Good Friday: To Preach or Not to Preach?

Palm and Passion Sunday is a juxtaposition of the joy and tragedy at the heart of the Christian story, and at the heart of human life. Holy Week finds us between the “Hosanna!” of Jesus’ jubilant entry into Jerusalem and the “Crucify him” of Friday afternoon at Golgotha.

The cross, of course, cannot be avoided, even for those of us who are unable to be in church on Good Friday.

This Lent, I wrote a short message to preachers about what that means for us. As it turns out, it’s a message for all of us who come, willingly or unwillingly, to the foot of the cross this week every year.

Good Friday: To Preach or Not to Preach?             

“We proclaim Christ crucified, a stumbling block to Jews and foolishness to Gentiles….”     -1 Corinthians 1:23

 “The ‘death of God’ is viewed through the death of a human being. That death is real and widespread. If the death of God is the expression of a crisis in meaning, human death is the expression of a crisis in reality. It is not an experience of being orphaned or of a world come of age or of a Good Friday of the speculative mind, but a real experience of the death of the poor, the oppressed, the Indian, the peasant.”     -Jon Sobrino

It is a popular practice to strip the Good Friday liturgy of interpretation the way we strip the altar of its cloths. Let the story of the Passion speak for itself, we say, and let us get out of the way.

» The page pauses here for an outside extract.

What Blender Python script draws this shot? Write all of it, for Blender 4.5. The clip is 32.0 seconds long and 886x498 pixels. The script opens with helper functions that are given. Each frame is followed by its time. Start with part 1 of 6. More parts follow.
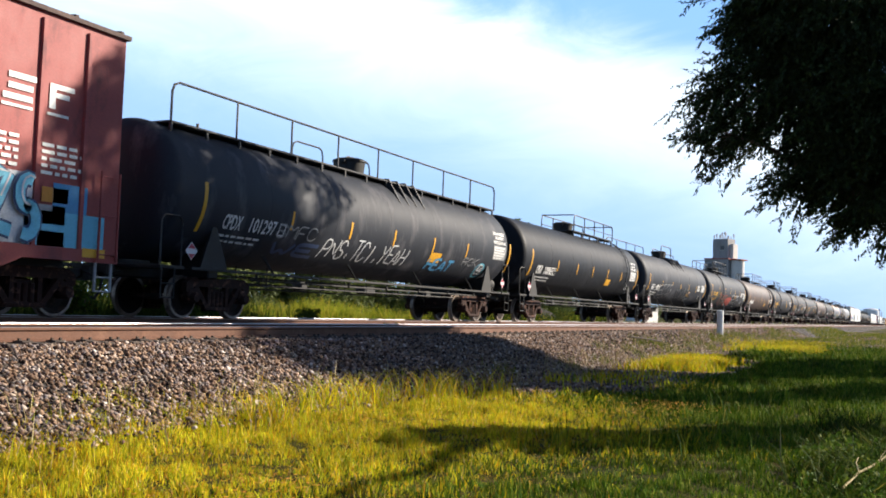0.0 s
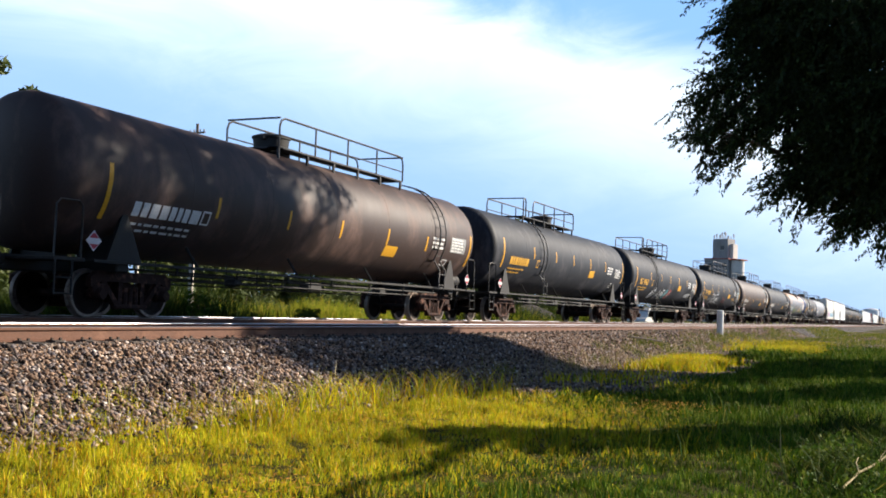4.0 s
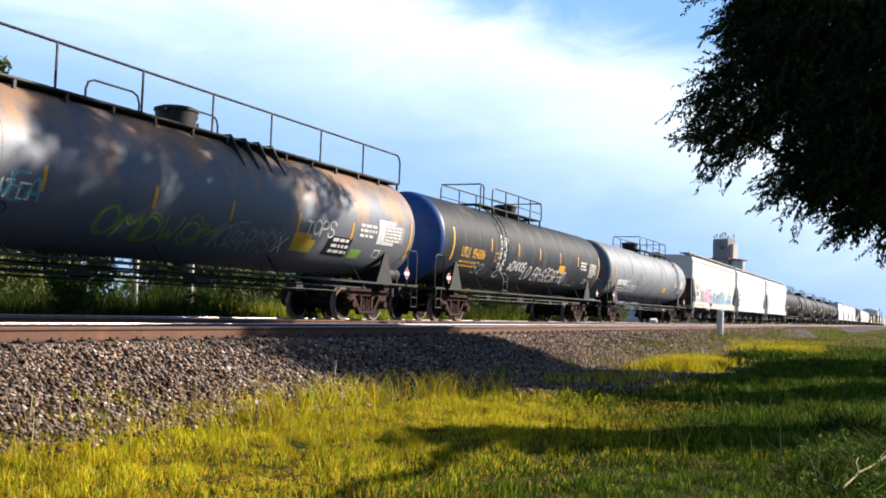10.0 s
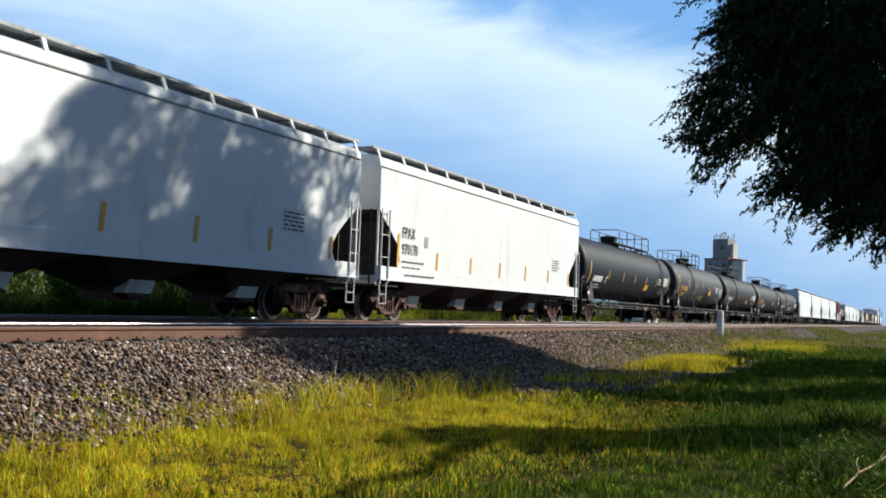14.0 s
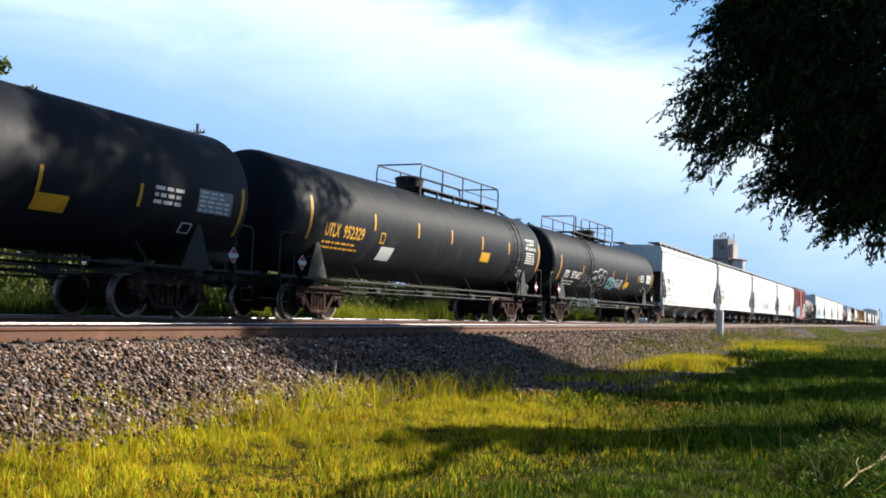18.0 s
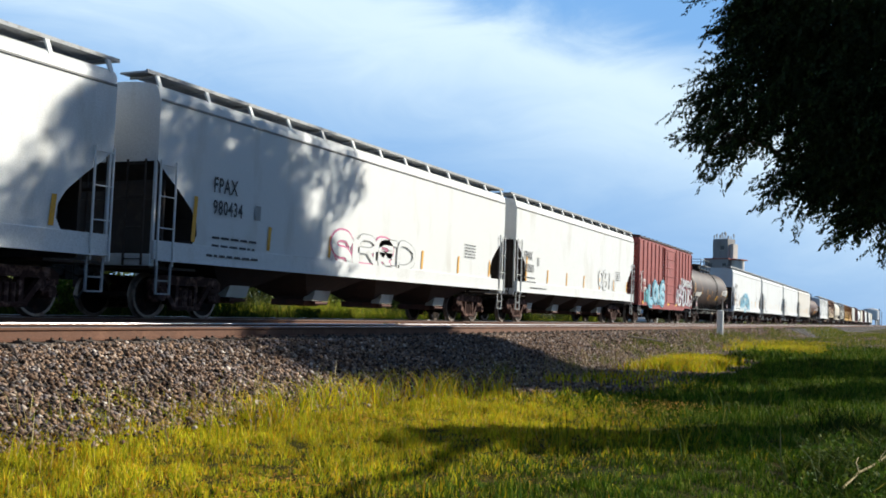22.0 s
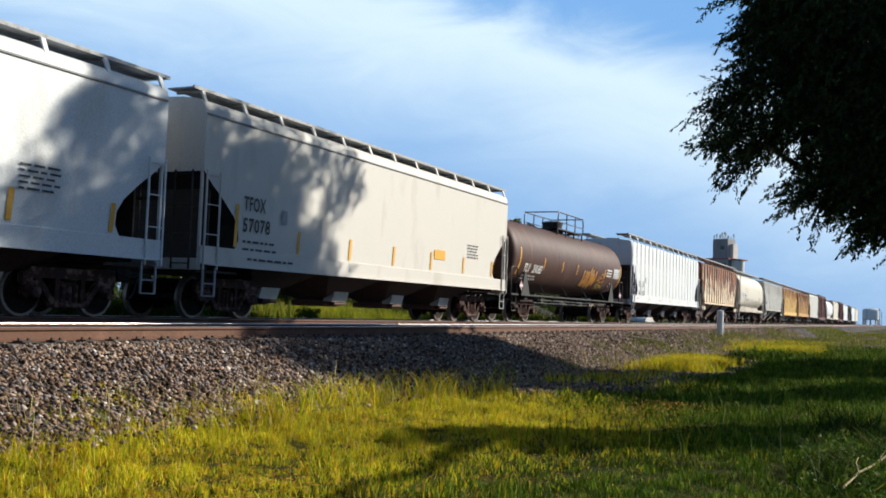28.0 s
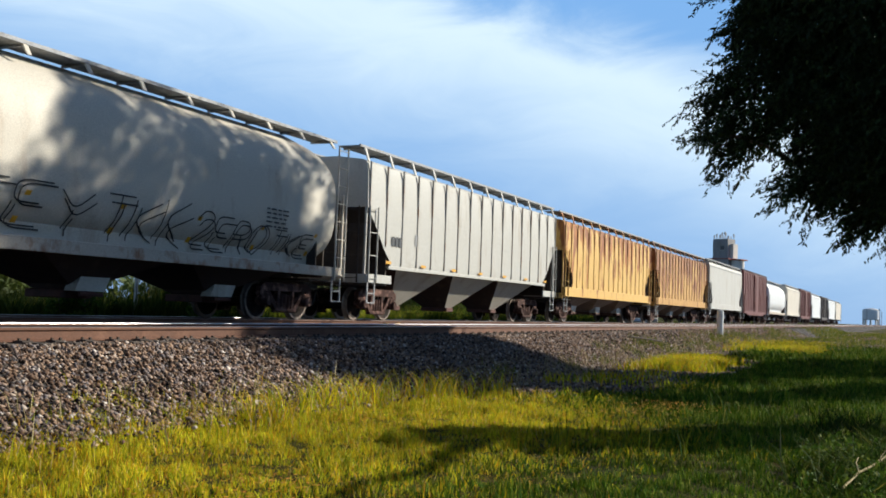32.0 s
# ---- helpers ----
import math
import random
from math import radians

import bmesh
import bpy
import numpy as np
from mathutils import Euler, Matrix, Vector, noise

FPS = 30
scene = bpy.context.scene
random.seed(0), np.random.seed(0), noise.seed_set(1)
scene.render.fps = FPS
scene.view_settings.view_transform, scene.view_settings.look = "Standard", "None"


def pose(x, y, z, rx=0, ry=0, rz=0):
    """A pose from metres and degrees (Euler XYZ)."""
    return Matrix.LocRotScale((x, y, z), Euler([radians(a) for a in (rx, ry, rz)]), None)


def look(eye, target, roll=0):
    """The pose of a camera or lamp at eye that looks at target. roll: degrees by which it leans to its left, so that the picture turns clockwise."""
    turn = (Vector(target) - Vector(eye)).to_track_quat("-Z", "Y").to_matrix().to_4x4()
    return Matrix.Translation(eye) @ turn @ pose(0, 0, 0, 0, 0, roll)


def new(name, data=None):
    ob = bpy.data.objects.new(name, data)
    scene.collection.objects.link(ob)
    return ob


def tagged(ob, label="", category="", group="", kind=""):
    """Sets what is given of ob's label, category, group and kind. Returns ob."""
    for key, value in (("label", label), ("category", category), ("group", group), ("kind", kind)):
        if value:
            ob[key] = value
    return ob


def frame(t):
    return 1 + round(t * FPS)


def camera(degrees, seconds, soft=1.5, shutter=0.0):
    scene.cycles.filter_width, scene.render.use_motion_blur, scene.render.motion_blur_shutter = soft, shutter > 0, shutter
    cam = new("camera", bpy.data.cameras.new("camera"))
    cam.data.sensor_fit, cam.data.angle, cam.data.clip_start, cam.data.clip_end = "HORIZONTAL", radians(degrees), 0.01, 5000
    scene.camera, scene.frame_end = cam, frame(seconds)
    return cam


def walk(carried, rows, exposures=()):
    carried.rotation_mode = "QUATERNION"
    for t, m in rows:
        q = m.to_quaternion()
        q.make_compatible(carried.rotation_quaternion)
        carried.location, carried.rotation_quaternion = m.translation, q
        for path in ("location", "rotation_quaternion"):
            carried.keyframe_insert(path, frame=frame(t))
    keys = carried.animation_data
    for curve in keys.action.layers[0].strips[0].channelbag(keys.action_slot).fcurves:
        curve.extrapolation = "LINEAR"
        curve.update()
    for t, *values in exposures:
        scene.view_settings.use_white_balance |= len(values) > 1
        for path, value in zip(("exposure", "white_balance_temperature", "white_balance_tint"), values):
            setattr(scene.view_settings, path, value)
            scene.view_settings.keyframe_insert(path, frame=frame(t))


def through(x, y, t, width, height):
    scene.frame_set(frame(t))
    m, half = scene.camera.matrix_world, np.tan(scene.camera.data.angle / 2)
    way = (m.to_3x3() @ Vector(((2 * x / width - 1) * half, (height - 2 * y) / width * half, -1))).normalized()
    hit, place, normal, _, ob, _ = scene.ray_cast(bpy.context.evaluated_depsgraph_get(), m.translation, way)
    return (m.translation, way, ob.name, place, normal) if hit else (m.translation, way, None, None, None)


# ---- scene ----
# ---------------------------------------------------------------- camera
EYE = Vector((0.0, 0.0, 0.417))
YAW, PITCH, ROLL = radians(65.012), radians(3.405), 2.108
AHEAD = Vector((math.sin(YAW) * math.cos(PITCH), math.cos(YAW) * math.cos(PITCH), math.sin(PITCH)))
cam = camera(47.745, 32.0, soft=1.8)
walk(cam, [(0, look(EYE, EYE + AHEAD * 20, ROLL)), (32, look(EYE, EYE + AHEAD * 20, ROLL))],
     exposures=((0, 1.08, 6500, 12), (6, 0.97, 6480, 12), (12, 0.91, 6420, 11), (13, 0.54, 6050, 6), (14.5, 0.54, 6050, 6), (16.5, 0.87, 6350, 9), (20, 0.89, 6350, 9), (21, 0.55, 6150, 6), (32, 0.52, 6150, 7)))

# ---------------------------------------------------------------- daylight
SUN_AZ, SUN_EL = radians(-44), radians(27)     # measured from +x towards +y
SUN = Vector((math.cos(SUN_AZ) * math.cos(SUN_EL), math.sin(SUN_AZ) * math.cos(SUN_EL), math.sin(SUN_EL)))
sun = new("sun", bpy.data.lights.new("sun", "SUN"))
sun.data.energy, sun.data.angle, sun.data.color = 5.0, radians(0.53), (1.0, 0.90, 0.74)
sun.matrix_world = look(SUN * 200, (0, 0, 0))

world = bpy.data.worlds.new("sky")
scene.world = world
world.use_nodes = True


def nodes_of(tree):
    tree.nodes.clear()

    def add(kind, **sets):
        n = tree.nodes.new(kind)
        for k, v in sets.items():
            if k.startswith("i_"):
                n.inputs[k[2:].replace("_", " ")].default_value = v
            elif k.startswith("n_"):
                n.inputs[int(k[2:])].default_value = v
            elif k == "operation":
                n.operation = v
            elif k == "blend":
                n.blend_type = v
            elif k == "dims":
                n.noise_dimensions = v
        return n

    return add, tree.links.new


def ramp(add, low, high, c0=(0, 0, 0, 1), c1=(1, 1, 1, 1)):
    r = add("ShaderNodeValToRGB")
    a, b = r.color_ramp.elements
    a.position, b.position, a.color, b.color = low, high, c0, c1
    return r


STREAK = (0.1183, 0.3154, -0.9415)      # the plane of the cloud streak


def build_sky():
    add, link = nodes_of(world.node_tree)
    sky = add("ShaderNodeTexSky")
    sky.sky_type, sky.sun_disc = "NISHITA", False
    sky.sun_elevation, sky.sun_rotation = SUN_EL, radians(90) - SUN_AZ
    sky.air_density, sky.dust_density, sky.ozone_density = 0.8, 0.4, 2.0
    where = add("ShaderNodeTexCoord")
    stretch = add("ShaderNodeMapping")
    stretch.inputs["Rotation"].default_value = (0.0, 0.35, 0.5)
    stretch.inputs["Scale"].default_value = (1.2, 1.2, 3.2)
    link(where.outputs["Generated"], stretch.inputs["Vector"])
    puffs = add("ShaderNodeTexNoise", i_Scale=1.1, i_Detail=4.0, i_Roughness=0.45, i_Distortion=0.3)
    link(stretch.outputs["Vector"], puffs.inputs["Vector"])
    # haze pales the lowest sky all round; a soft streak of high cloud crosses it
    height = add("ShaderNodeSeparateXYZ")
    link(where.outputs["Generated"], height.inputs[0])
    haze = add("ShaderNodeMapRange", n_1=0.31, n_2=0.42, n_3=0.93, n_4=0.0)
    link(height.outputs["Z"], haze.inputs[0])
    across = add("ShaderNodeVectorMath", operation="DOT_PRODUCT")
    across.inputs[1].default_value = STREAK
    link(where.outputs["Generated"], across.inputs[0])
    above = add("ShaderNodeMapRange", n_1=-0.085, n_2=-0.012, n_3=0.0, n_4=1.0)
    below = add("ShaderNodeMapRange", n_1=-0.03, n_2=0.14, n_3=1.0, n_4=0.10)
    wisps = add("ShaderNodeTexNoise", i_Scale=5.0, i_Detail=7.0, i_Roughness=0.6, i_Distortion=0.8)
    link(stretch.outputs["Vector"], wisps.inputs["Vector"])
    fray = add("ShaderNodeMapRange", n_1=0.3, n_2=0.7, n_3=-0.02, n_4=0.02)
    link(wisps.outputs["Fac"], fray.inputs[0])
    ragged = add("ShaderNodeMath", operation="ADD")
    link(across.outputs["Value"], ragged.inputs[0])
    link(fray.outputs[0], ragged.inputs[1])
    for side in (above, below):
        side.interpolation_type = "SMOOTHSTEP"
        link(ragged.outputs[0], side.inputs[0])
    band = add("ShaderNodeMath", operation="MULTIPLY")
    link(above.outputs[0], band.inputs[0])
    link(below.outputs[0], band.inputs[1])
    loose = add("ShaderNodeMapRange", n_1=0.30, n_2=0.62, n_3=0.7, n_4=1.0)
    link(puffs.outputs["Fac"], loose.inputs[0])
    streaked = add("ShaderNodeMath", operation="MULTIPLY")
    link(band.outputs[0], streaked.inputs[0])
    link(loose.outputs[0], streaked.inputs[1])
    # the cloud thins out towards the clear sky beyond the lawn
    towards = add("ShaderNodeVectorMath", operation="DOT_PRODUCT")
    towards.inputs[1].default_value = (0.5, 0.866, 0.0)
    link(where.outputs["Generated"], towards.inputs[0])
    thin = add("ShaderNodeMapRange", n_1=-0.2, n_2=0.35, n_3=0.1, n_4=1.0)
    thin.interpolation_type = "SMOOTHSTEP"
    link(towards.outputs["Value"], thin.inputs[0])
    cloud = add("ShaderNodeMath", operation="MULTIPLY")
    link(streaked.outputs[0], cloud.inputs[0])
    link(thin.outputs[0], cloud.inputs[1])
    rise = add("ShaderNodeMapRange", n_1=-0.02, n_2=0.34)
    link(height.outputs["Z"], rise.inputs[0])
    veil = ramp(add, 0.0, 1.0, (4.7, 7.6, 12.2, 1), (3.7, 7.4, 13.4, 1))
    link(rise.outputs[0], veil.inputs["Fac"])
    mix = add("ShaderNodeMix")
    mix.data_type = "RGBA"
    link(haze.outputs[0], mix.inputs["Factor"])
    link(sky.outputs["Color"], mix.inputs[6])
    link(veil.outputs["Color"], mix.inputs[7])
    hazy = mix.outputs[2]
    mix = add("ShaderNodeMix")
    mix.data_type = "RGBA"
    link(cloud.outputs[0], mix.inputs["Factor"])
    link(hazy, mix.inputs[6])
    mix.inputs[7].default_value = (12.4, 14.4, 15.8, 1)
    back = add("ShaderNodeBackground", i_Strength=0.046)
    out = add("ShaderNodeOutputWorld")
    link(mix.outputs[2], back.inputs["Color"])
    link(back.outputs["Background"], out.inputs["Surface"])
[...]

A seminary professor once proclaimed on Good Friday that the only appropriate role for any disciple to play on that holy day is that of spectator, like the first disciples who watched warily from a distance. The irony, of course, was that the moment for such a message was the sermon. Even the spiritual exercise of gathering silently at the foot of the cross required someone to point us there.

Perhaps it is the minority opinion that Good Friday pleads for preaching. Nevertheless, I can think of no more important day of the church year to say something. The cross is a strange epiphany, and the silence of the preacher is bound to be filled with other, sometimes less than helpful interpretations. The cross is one of the most contorted symbols in all of Christianity. That it is the primary symbol demands that we speak a word that honors, and does not betray, the crucified God.

This is not meant to be a clericalist assertion of the preacher’s authority. Any earnest reflection will do. The words need not necessarily be one’s own – read aloud Countee Cullen’s poem, “Christ Recrucified,” or exposit Marc Chagall’s “White Crucifixion,” or center a womanist or queer reading of the cross.

Whatever we dare say on Good Friday, we ought to say it. For the sake of the God who scandalizes the world by wearing the skin of a terror victim, we ought to say it. For the sake of the crucified people who wear his skin today, we ought to say it. For the sake of having anything meaningful to say on Easter morning, we ought to say it.